[Input]

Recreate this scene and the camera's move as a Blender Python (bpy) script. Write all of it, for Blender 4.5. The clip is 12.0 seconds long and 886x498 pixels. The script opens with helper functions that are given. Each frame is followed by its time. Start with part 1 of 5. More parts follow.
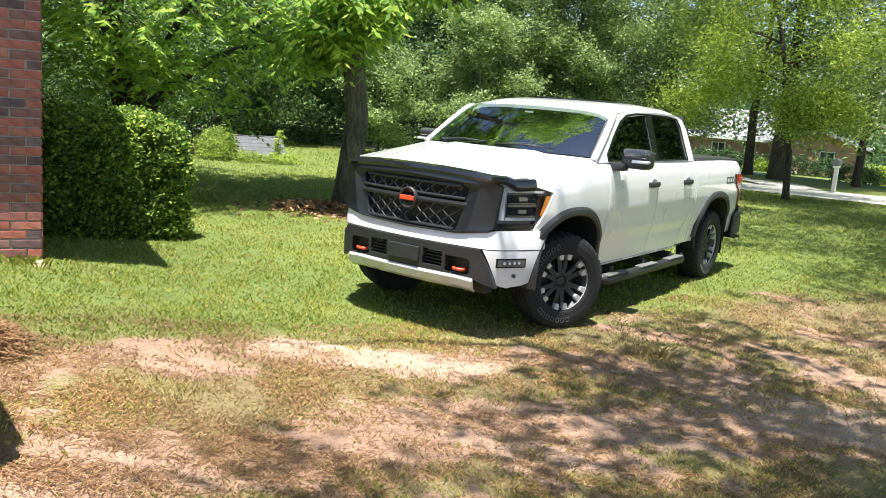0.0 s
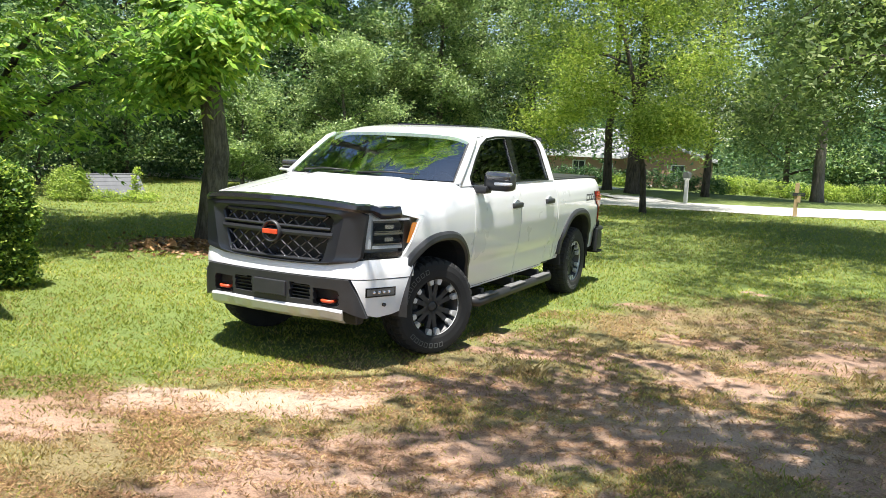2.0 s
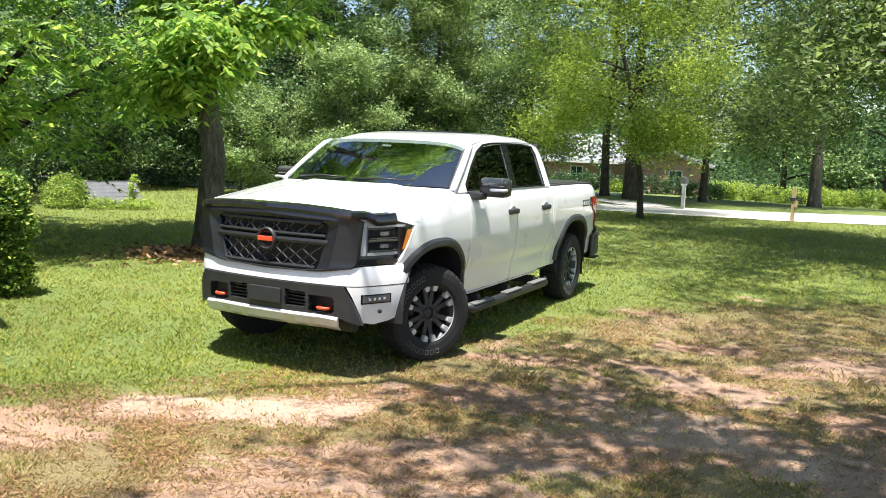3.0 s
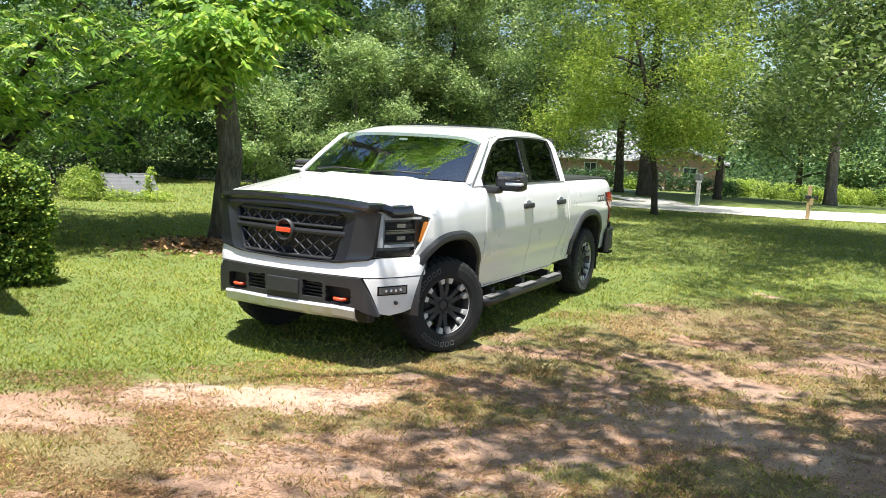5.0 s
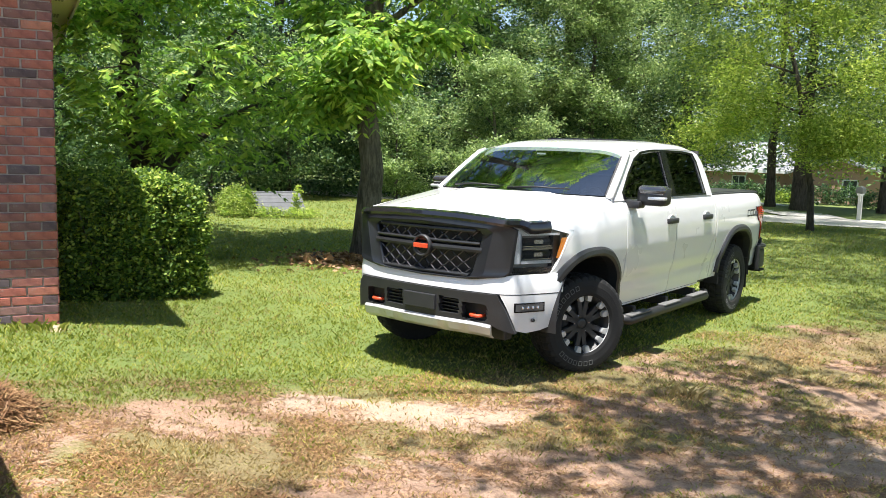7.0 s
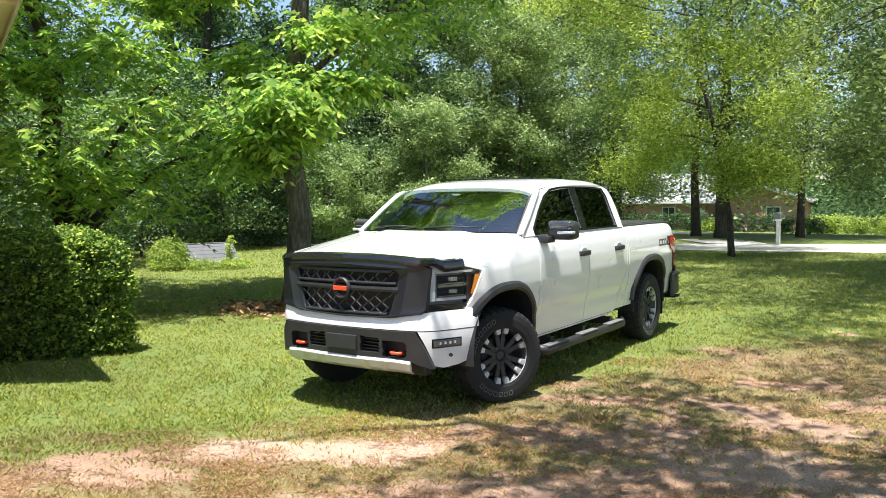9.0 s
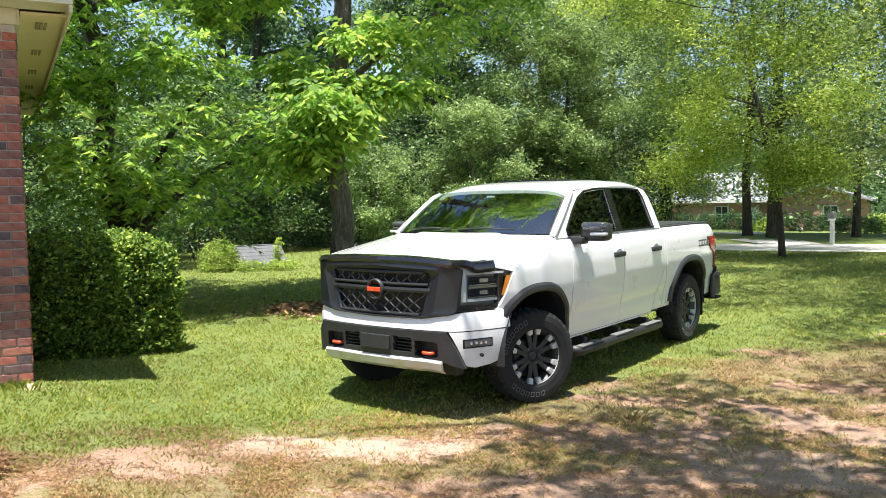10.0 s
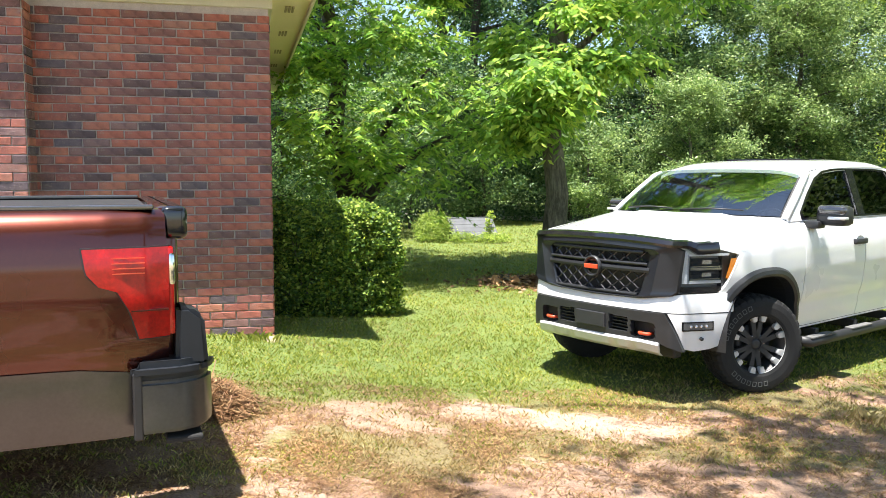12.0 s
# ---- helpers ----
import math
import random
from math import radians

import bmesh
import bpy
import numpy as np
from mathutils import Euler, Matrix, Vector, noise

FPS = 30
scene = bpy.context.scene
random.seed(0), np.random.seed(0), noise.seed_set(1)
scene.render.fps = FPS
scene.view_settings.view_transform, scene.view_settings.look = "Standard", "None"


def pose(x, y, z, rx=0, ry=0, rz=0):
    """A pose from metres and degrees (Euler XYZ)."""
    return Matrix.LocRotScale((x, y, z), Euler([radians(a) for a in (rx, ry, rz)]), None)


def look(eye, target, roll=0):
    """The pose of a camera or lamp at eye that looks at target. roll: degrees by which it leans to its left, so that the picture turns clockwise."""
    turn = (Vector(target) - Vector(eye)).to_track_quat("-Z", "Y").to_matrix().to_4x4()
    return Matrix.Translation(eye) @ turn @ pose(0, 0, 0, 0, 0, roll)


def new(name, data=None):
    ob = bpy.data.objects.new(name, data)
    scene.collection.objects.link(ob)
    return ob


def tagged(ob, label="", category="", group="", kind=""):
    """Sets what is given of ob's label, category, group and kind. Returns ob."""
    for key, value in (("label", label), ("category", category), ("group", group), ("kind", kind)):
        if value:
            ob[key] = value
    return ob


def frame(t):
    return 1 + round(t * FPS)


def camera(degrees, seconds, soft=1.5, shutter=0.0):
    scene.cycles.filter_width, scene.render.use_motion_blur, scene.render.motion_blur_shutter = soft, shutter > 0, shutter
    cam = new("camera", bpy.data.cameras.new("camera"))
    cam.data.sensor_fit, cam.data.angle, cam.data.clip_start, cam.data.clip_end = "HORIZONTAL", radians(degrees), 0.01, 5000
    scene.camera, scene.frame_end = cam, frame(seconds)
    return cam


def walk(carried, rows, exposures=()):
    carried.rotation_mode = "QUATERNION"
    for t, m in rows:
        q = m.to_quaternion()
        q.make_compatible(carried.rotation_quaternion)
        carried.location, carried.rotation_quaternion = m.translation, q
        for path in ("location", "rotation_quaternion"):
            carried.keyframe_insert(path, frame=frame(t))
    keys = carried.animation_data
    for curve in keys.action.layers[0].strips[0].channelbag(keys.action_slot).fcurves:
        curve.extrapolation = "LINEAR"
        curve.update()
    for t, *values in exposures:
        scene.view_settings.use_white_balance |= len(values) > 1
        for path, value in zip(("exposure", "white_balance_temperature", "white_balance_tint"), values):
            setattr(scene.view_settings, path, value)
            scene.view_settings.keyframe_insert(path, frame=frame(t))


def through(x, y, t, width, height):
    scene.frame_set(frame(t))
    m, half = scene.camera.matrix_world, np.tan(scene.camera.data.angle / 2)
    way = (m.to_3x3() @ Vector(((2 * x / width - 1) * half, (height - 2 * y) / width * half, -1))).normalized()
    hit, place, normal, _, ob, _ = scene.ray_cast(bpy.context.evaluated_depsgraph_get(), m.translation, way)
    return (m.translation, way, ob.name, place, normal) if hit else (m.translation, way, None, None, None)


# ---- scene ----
---
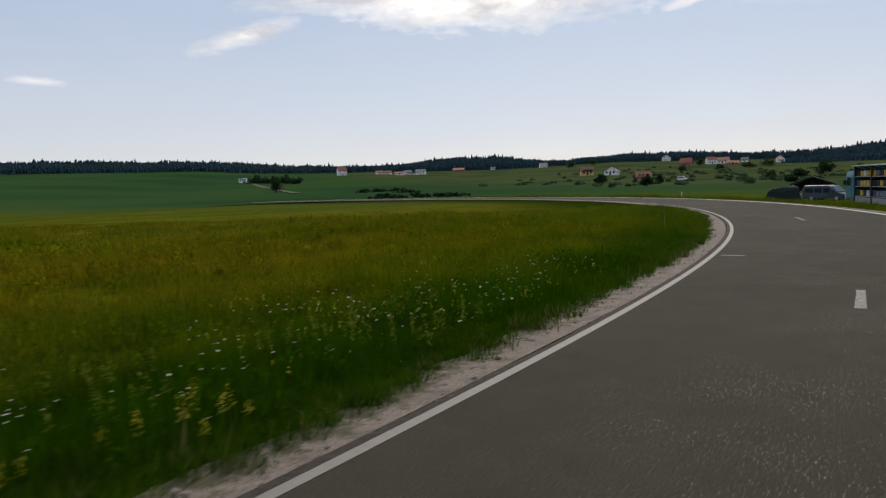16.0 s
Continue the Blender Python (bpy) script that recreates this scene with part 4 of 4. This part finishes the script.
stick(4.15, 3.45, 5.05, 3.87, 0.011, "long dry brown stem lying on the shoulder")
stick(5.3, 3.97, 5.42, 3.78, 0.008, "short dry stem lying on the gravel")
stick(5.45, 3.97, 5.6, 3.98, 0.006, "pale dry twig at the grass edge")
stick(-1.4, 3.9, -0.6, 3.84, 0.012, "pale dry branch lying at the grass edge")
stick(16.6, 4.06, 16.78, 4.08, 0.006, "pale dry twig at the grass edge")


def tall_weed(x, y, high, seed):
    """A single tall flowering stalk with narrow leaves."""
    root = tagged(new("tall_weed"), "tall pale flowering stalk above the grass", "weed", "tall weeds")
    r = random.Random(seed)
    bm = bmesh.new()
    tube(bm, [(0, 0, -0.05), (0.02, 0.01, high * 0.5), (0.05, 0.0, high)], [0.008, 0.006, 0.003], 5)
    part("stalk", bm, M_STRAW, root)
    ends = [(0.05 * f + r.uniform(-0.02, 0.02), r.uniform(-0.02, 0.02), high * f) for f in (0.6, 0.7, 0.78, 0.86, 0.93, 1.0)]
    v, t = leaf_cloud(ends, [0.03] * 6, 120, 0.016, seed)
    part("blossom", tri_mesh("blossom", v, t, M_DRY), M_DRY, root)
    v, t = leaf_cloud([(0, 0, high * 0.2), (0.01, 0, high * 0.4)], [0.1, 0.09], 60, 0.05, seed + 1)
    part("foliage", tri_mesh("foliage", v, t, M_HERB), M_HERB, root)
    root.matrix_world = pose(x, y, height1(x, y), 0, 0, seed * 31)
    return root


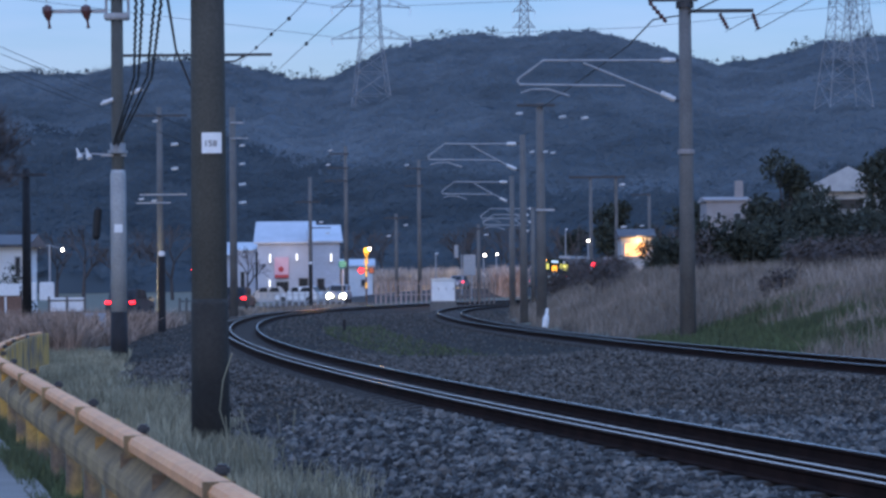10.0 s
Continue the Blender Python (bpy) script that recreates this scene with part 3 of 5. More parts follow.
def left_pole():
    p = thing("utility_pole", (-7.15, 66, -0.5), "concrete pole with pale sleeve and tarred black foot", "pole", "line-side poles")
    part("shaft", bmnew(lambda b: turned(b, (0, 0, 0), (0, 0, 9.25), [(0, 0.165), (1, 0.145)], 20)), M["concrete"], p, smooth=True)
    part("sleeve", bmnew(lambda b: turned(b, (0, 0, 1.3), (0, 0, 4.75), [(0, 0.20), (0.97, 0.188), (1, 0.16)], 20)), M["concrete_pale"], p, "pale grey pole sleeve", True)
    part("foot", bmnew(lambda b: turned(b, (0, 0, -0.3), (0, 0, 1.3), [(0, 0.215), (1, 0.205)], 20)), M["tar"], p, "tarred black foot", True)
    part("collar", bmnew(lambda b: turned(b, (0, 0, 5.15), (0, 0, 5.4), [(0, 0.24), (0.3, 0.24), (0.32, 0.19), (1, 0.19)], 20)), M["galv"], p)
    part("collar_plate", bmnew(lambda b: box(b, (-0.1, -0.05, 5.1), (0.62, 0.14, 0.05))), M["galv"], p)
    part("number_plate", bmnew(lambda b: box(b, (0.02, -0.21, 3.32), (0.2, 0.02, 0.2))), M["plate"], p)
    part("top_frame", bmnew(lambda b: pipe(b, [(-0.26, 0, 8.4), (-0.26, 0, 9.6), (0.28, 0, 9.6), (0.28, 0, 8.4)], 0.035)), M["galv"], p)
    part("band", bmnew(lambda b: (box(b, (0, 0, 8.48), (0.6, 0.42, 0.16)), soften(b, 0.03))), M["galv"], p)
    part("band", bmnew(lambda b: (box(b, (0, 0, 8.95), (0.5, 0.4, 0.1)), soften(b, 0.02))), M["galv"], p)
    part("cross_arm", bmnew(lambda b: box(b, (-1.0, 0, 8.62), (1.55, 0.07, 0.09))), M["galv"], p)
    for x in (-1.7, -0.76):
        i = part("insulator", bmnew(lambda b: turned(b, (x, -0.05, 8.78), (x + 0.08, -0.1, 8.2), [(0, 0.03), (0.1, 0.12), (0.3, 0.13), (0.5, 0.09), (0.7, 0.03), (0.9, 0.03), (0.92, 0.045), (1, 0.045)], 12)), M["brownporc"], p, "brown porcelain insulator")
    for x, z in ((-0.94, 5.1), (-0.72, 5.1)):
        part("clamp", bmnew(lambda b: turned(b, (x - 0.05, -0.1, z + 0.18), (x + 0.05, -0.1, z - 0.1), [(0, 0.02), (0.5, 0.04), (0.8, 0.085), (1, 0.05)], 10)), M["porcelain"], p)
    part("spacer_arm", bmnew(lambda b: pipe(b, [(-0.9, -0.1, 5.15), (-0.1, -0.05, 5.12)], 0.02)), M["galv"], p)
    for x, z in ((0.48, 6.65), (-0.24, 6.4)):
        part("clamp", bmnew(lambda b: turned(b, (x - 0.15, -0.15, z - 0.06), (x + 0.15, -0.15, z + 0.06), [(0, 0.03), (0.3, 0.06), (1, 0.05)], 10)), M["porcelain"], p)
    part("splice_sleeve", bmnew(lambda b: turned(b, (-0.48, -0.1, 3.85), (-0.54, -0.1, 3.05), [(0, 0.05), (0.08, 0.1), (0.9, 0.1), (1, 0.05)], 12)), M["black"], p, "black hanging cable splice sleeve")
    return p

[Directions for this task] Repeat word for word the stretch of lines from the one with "hit, place, normal, _, ob, _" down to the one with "# ---- scene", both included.

[Answer to this exercise]
    hit, place, normal, _, ob, _ = scene.ray_cast(bpy.context.evaluated_depsgraph_get(), m.translation, way)
    return (m.translation, way, ob.name, place, normal) if hit else (m.translation, way, None, None, None)


# ---- scene ----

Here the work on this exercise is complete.